Sussex in the United States – The Great Beef Breed

Morton Frewen imported 50 Sussex bulls from England to the US by ship to Oregon City, OR; from there they were trailed to the Powder River in Wyoming in the area around Kaycee, WY in the early 1880’s. These bulls were turned with the range cattle to improve the quality of their offspring for future beef sales. In the winter of 1886-1887 there were huge losses due to a severe winter. Frewen trailed the remaining herd to Canada and then on to Lake Superior where they were fattened, harvested and then shipped as meat to England.

The next mention of Sussex was when John Overton Lea (1846-1912), imported Sussex from England to his “Lealand” property near Nashville, TN. He had retired, started his herd in 1884 and also has “America Sussex Registar” which was active from 1889-1906.

In 1898 Tobias Decantillon Wood (1851-1916), who became known for his Sussex Cattle, got a start from an unknown Sussex breeder in Tennessee. Tobias, better known as Tobe, was a banker, cow man and business man from Refugio, TX.

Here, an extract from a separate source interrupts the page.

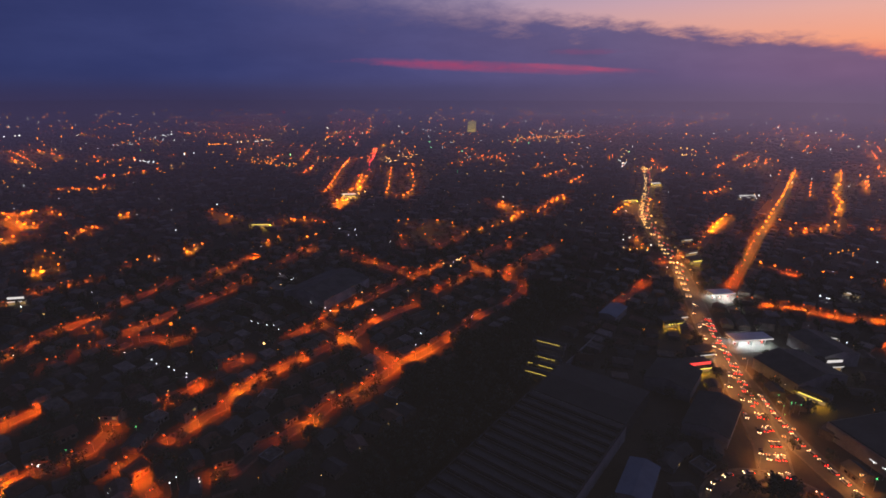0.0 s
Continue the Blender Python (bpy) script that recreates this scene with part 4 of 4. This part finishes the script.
lights("sodium", 12, 207, 1554, 290, 1556, 8, 1.2)
lights("white", 6, 343, 1801, 473, 1827, 10, 1.3)
# bulbs at house doors and in yards all over the town
for k in range(4200):
    r = 160 + 3400 * dice.random() ** 1.05
    b = radians(-46 + 172 * dice.random())
    x, y = r * math.sin(b), r * math.cos(b)
    if any(math.hypot((x - wx) / wa, (y - wy) / wb) < 1.05 for wx, wy, wa, wb in WOODS) or (0 < x < 125 and 100 < y < 330):
        continue
    if dice.random() < (0.62 if r > 1900 else 0.4 if r > 900 else 0.5):
        continue
    q = dice.random()
    kind = "sodium" if q < 0.6 else "warm" if q < 0.76 else "white" if q < 0.96 else "red" if q < 0.97 else "green"
    bulb(x, y, dice.uniform(3.5, 8), kind, (0.12 + 0.00036 * r) * dice.uniform(0.35, 1.2))
lone("yard_lights", MASTS, [STEEL, DOT_WHITE, DOT_WARM, DOT_SODIUM, DOT_GREEN, DOT_RED, FAR_WHITE, FAR_WARM, FAR_SODIUM, FAR_GREEN, FAR_RED, END_WHITE, END_WARM, END_SODIUM, END_WHITE, END_RED], "small bare bulbs on poles all over the town", "lamp", "stuff")


# ---- traffic ----
def car(tone):
    ob = thing("car", "small hatchback car in traffic with its lights on", "car", "cars in the traffic")
    lower = Mesher().add([(x, y, z) for x, y, z in (
        (-2.0, -0.85, 0.3), (2.0, -0.85, 0.3), (2.0, 0.85, 0.3), (-2.0, 0.85, 0.3),
        (-2.05, -0.87, 0.62), (2.1, -0.87, 0.58), (2.1, 0.87, 0.58), (-2.05, 0.87, 0.62),
        (-1.95, -0.8, 0.95), (1.95, -0.78, 0.8), (1.95, 0.78, 0.8), (-1.95, 0.8, 0.95),
        (-1.7, -0.62, 1.42), (0.35, -0.62, 1.45), (0.35, 0.62, 1.45), (-1.7, 0.62, 1.42), (1.0, -0.76, 0.92), (1.0, 0.76, 0.92))],
        [(3, 2, 1, 0), (0, 1, 5, 4), (1, 2, 6, 5), (2, 3, 7, 6), (3, 0, 4, 7), (4, 5, 9, 16, 8), (5, 6, 10, 9), (6, 7, 11, 17, 10), (7, 4, 8, 11), (9, 10, 17, 16), (12, 13, 14, 15)])
    part("body", lower, CAR_PAINT, ob)
    part("window_glass", Mesher().add([(-1.95, -0.8, 0.95), (1.0, -0.76, 0.92), (1.0, 0.76, 0.92), (-1.95, 0.8, 0.95), (-1.7, -0.62, 1.42), (0.35, -0.62, 1.45), (0.35, 0.62, 1.45), (-1.7, 0.62, 1.42)], [(0, 1, 5, 4), (1, 2, 6, 5), (2, 3, 7, 6), (3, 0, 4, 7)]), GLASS, ob)
    for i, j in ((-1.3, -0.8), (1.3, -0.8), (-1.3, 0.8), (1.3, 0.8)):
        part("wheel", Mesher().tube([(i, j - 0.1, 0.31), (i, j + 0.1, 0.31)], (0.31, 0.31), 10), RUBBER, ob)
    for j in (-0.62, 0.62):
        part("headlight", Mesher().box(2.07, j, 0.6, 0.1, 0.38, 0.22, bevel=0.04), HEADLIGHT, ob, "glowing headlight")
        part("taillight", Mesher().box(-2.03, j, 0.66, 0.1, 0.36, 0.26, bevel=0.04), TAILLIGHT, ob, "glowing red taillight")
    return ob


first = car(0)
placed = []


def traffic(line, lanes, gap, near, limit=500.0):
    """Cars nose to tail along the line; lanes are offsets to its left. A gap drawn from near to twice as long."""
    for lane in lanes:
        spots = list(along(offset(line, lane), 1.0))
        k = dice.randrange(5)
        while k < len(spots):
            x, y, a = spots[k]
            if math.hypot(x, y) < limit and math.hypot(x, y) > 100:
                placed.append((x, y, a))
            k += int(gap * dice.uniform(*near))


traffic(AVENUE, (-1.7, -4.4), 15, (1.0, 2.6), 420)
traffic(AVENUE[::-1], (-1.7, -4.4), 8, (0.9, 1.9), 400)
traffic(BRANCH[:6][::-1], (-1.6,), 6, (0.9, 1.4), 300)
traffic(ring[2:12], (-1.8,), 6, (0.9, 1.8))
traffic(MOTORWAY_IN[1:4][::-1], (-2.6,), 24, (0.6, 2.2), 640)
traffic(MOTORWAY_IN[2:12][::-1], (-2.6,), 8, (0.7, 1.9), 640)
traffic(MOTORWAY_IN[4:][::-1], (1.0,), 40, (0.5, 2.2), 640)
traffic(MOTORWAY_OUT[1:], (-2.6, 1.0), 46, (0.6, 2.4), 640)
placed.sort(key=lambda s: math.hypot(s[0], s[1]))
first.matrix_basis = at(*placed[0][:2], 0.1, placed[0][2])
for x, y, a in placed[1:280]:
    copy_thing(first, at(x, y, 0.1, a))
FAR_CARS = Mesher()
for line, slot, size, gap in ((AVENUE, 1, 0.4, 14), (AVENUE[::-1], 2, 0.3, 22), (MOTORWAY_IN, 1, 0.55, 14), (MOTORWAY_OUT, 2, 0.5, 16)):
    for lane in (-1.7, -4.4):
        for x, y, a in along(offset(line, lane), gap, dice.uniform(0, 9)):
            r = math.hypot(x, y)
            if r > (430 if line in (AVENUE, AVENUE[::-1]) else 640) and dice.random() < 0.7:
                FAR_CARS.box(x, y, 0.3, 4, 1.7, 1.1, a, 0, bevel=0.4)
                FAR_CARS.box(x + 2.1 * math.cos(a) * (1 if slot == 1 else -1), y + 2.1 * math.sin(a) * (1 if slot == 1 else -1), 0.6, 0.3, 1.6, 0.5 * size * (1 + r / 900), a, slot)
lone("cars", FAR_CARS, [CAR_PAINT, HEAD_FAR, TAIL_FAR], "far queues of cars with their lights on", "car", "stuff", "cars in the traffic")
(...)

In the late 1980’s Giles W. Pritchard-Gordon, founder of The PeeGee Herd in Sussex, England and the The PeeGee Ranch in Avvada, WY found that a James Lawerence Wood of Refugio, TX had Sussex. Mr. Wood had founded “The Sussex Cattle Association of America.” PeeGee Ranch was able to bring a small hand-full of mature cows and young bulls to Wyoming in the early 1990’s as Mr. Wood’s herd was fading. PeeGee Ranch was started in 1989, importation of PeeGee Keyston 1th semen started the re-birth of Sussex cattle in the US.

PeeGee Ranch History

The initial purchase of the land to start PeeGee Ranch was from the Kendrick Cattle Co. was started by John B. Kendrick (1857-1933) who came up the trail from Texas in 1879 at the age of 22. By hard and good business he was able to purchase the remnants of the Converse Cattle Co. after the disastrous winter of 1886-1887. It is interesting to note that this took place on the northern end of Frewen’s range he had just left. Mr. Kendrick, was able to amass a large amount of grazing land in Wyoming and Montana, on the Badger, Hanging Woman Creeks and Powder River. Powder River contained rough pasture – land and a considerable amount of good land suitable for crops. Kendrick built a dam and canal system that enabled the ranch operation to grow a hay base for winter-feeding. This unit on Powder River was the base property PeeGee Ranch purchased.

Today PeeGee Ranch is an integrated Sussex cow/calf, bull production and testing, replacement heifer production and testing, yearling to go back to grass or to a second party fattening lot and a commercial cow/calf operation. All Sussex cattle on the ranch have complete record to track all purebred bloodlines that have been introduced as semen into the herd from the PeeGee Herd in England. From these records they can compare the performance of the cattle in the various operation with one another.

Both grass cattle an fat cattle have been sold. Cull cows that have been fattened for 61 days had a dry conversion of 5.06 for a daily gain of 6.19 lbs. per day with a cost of gain of $0.51 including all expenses in 2010 when feed costs were higher than usual. A pen of 45 steers were fed 139 days with a daily gain of 4.87 lbs. per day with a dry conversion of 6.11 at a cost of gain of $0.54 cents per pound of gain.  In 2007, 61 head of steers and 14 heifers were put in a feedlot at an average of 961 lbs. and were harvested in March 2008 at an average of 1,444 lbs., of these 4% were prime, 86.7% were choice, 9.3% select and 0% standard.

Since 1996, 2,300+ head of cattle have been fed out and the information shows that a cattleman that uses retained ownership in his operation to improve his bottom line should look at Sussex or Sussex cross cattle. These cattle are moderate framed with an average hot carcass weight of 672 pounds, 12.36 sq. in. ribeye, 2.04 internal fat, with .5 inch back gat and fit the packers’ box. A comment about backfat is some breeds today don’t have this back fat and therefore in the cold north, cattle without this back fat are harder to keep in good condition throughout the winter.  These calves have not been shown in the ring in the US, but some have been sold as club calves for the local fair. Some heifers were showcased in Denver, CO. at the National Western Stock Show in the commercial heifer competition.